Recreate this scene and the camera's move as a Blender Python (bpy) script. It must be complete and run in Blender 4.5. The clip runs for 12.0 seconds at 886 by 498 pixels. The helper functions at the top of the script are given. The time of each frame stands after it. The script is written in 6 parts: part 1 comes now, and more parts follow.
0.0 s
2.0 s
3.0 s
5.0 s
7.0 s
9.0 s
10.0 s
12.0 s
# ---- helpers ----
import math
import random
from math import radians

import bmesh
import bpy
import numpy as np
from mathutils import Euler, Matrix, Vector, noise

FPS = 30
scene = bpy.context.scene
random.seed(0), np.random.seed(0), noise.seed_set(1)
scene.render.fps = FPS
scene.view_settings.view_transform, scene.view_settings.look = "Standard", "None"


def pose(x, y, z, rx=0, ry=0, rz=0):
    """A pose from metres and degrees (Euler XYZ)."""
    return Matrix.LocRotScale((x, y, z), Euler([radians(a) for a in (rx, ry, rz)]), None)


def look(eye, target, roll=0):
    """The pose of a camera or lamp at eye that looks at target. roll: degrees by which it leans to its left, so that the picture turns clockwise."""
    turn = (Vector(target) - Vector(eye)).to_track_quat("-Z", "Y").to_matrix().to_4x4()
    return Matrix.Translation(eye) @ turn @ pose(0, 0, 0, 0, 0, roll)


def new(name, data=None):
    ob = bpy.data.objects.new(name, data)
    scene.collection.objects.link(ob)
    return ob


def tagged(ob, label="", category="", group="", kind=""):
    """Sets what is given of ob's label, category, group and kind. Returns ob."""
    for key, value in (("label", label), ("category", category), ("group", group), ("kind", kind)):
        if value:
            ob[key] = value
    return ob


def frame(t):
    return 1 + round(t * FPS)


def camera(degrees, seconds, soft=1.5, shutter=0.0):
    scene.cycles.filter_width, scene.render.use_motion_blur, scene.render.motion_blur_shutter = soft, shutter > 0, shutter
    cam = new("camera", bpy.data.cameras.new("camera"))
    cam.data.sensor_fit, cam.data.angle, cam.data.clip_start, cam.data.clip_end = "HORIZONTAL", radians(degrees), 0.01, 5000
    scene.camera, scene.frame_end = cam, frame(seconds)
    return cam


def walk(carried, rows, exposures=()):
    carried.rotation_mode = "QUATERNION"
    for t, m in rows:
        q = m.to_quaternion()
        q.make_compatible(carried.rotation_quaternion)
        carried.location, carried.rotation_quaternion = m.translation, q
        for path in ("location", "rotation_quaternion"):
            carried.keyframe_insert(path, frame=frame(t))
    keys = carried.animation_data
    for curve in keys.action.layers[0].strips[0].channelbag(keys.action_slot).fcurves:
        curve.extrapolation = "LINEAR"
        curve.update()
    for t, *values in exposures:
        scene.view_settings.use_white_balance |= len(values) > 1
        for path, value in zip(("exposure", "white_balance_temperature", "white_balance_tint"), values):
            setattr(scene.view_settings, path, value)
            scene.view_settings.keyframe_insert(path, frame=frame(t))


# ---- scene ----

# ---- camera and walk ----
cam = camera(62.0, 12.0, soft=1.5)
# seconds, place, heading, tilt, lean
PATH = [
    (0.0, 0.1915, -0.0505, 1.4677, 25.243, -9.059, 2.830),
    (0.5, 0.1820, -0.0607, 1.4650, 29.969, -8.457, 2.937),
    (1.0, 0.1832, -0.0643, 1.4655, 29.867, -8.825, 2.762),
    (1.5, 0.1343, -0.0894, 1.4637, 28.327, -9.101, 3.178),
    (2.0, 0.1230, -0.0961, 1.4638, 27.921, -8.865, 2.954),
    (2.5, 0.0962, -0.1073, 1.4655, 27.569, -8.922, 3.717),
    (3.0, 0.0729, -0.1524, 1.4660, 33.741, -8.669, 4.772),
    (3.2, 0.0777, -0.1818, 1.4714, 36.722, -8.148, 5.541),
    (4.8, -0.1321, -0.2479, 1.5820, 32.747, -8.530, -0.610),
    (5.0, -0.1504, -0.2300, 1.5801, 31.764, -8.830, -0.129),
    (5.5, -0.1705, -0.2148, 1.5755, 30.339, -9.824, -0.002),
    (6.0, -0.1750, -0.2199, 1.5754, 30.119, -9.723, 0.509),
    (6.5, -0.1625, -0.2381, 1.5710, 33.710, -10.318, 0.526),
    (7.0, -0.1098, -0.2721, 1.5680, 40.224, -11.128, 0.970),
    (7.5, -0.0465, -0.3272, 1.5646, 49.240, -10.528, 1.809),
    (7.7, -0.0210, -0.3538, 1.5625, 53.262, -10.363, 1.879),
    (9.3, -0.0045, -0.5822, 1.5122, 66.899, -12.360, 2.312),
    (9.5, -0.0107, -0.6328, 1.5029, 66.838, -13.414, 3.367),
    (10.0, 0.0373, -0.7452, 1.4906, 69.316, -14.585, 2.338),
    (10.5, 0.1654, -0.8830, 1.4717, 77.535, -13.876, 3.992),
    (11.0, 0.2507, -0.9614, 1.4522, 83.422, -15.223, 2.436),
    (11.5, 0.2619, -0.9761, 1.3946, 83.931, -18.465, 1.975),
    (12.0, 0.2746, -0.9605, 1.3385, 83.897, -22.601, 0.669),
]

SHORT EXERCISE
Only the lines from the opening of the material through the line with "q = m.to_quaternion()" should be echoed, exactly as written.

TASK SOLUTION
Recreate this scene and the camera's move as a Blender Python (bpy) script. It must be complete and run in Blender 4.5. The clip runs for 12.0 seconds at 886 by 498 pixels. The helper functions at the top of the script are given. The time of each frame stands after it. The script is written in 6 parts: part 1 comes now, and more parts follow.
0.0 s
2.0 s
3.0 s
5.0 s
7.0 s
9.0 s
10.0 s
12.0 s
# ---- helpers ----
import math
import random
from math import radians

import bmesh
import bpy
import numpy as np
from mathutils import Euler, Matrix, Vector, noise

FPS = 30
scene = bpy.context.scene
random.seed(0), np.random.seed(0), noise.seed_set(1)
scene.render.fps = FPS
scene.view_settings.view_transform, scene.view_settings.look = "Standard", "None"


def pose(x, y, z, rx=0, ry=0, rz=0):
    """A pose from metres and degrees (Euler XYZ)."""
    return Matrix.LocRotScale((x, y, z), Euler([radians(a) for a in (rx, ry, rz)]), None)


def look(eye, target, roll=0):
    """The pose of a camera or lamp at eye that looks at target. roll: degrees by which it leans to its left, so that the picture turns clockwise."""
    turn = (Vector(target) - Vector(eye)).to_track_quat("-Z", "Y").to_matrix().to_4x4()
    return Matrix.Translation(eye) @ turn @ pose(0, 0, 0, 0, 0, roll)


def new(name, data=None):
    ob = bpy.data.objects.new(name, data)
    scene.collection.objects.link(ob)
    return ob


def tagged(ob, label="", category="", group="", kind=""):
    """Sets what is given of ob's label, category, group and kind. Returns ob."""
    for key, value in (("label", label), ("category", category), ("group", group), ("kind", kind)):
        if value:
            ob[key] = value
    return ob


def frame(t):
    return 1 + round(t * FPS)


def camera(degrees, seconds, soft=1.5, shutter=0.0):
    scene.cycles.filter_width, scene.render.use_motion_blur, scene.render.motion_blur_shutter = soft, shutter > 0, shutter
    cam = new("camera", bpy.data.cameras.new("camera"))
    cam.data.sensor_fit, cam.data.angle, cam.data.clip_start, cam.data.clip_end = "HORIZONTAL", radians(degrees), 0.01, 5000
    scene.camera, scene.frame_end = cam, frame(seconds)
    return cam


def walk(carried, rows, exposures=()):
    carried.rotation_mode = "QUATERNION"
    for t, m in rows:
        q = m.to_quaternion()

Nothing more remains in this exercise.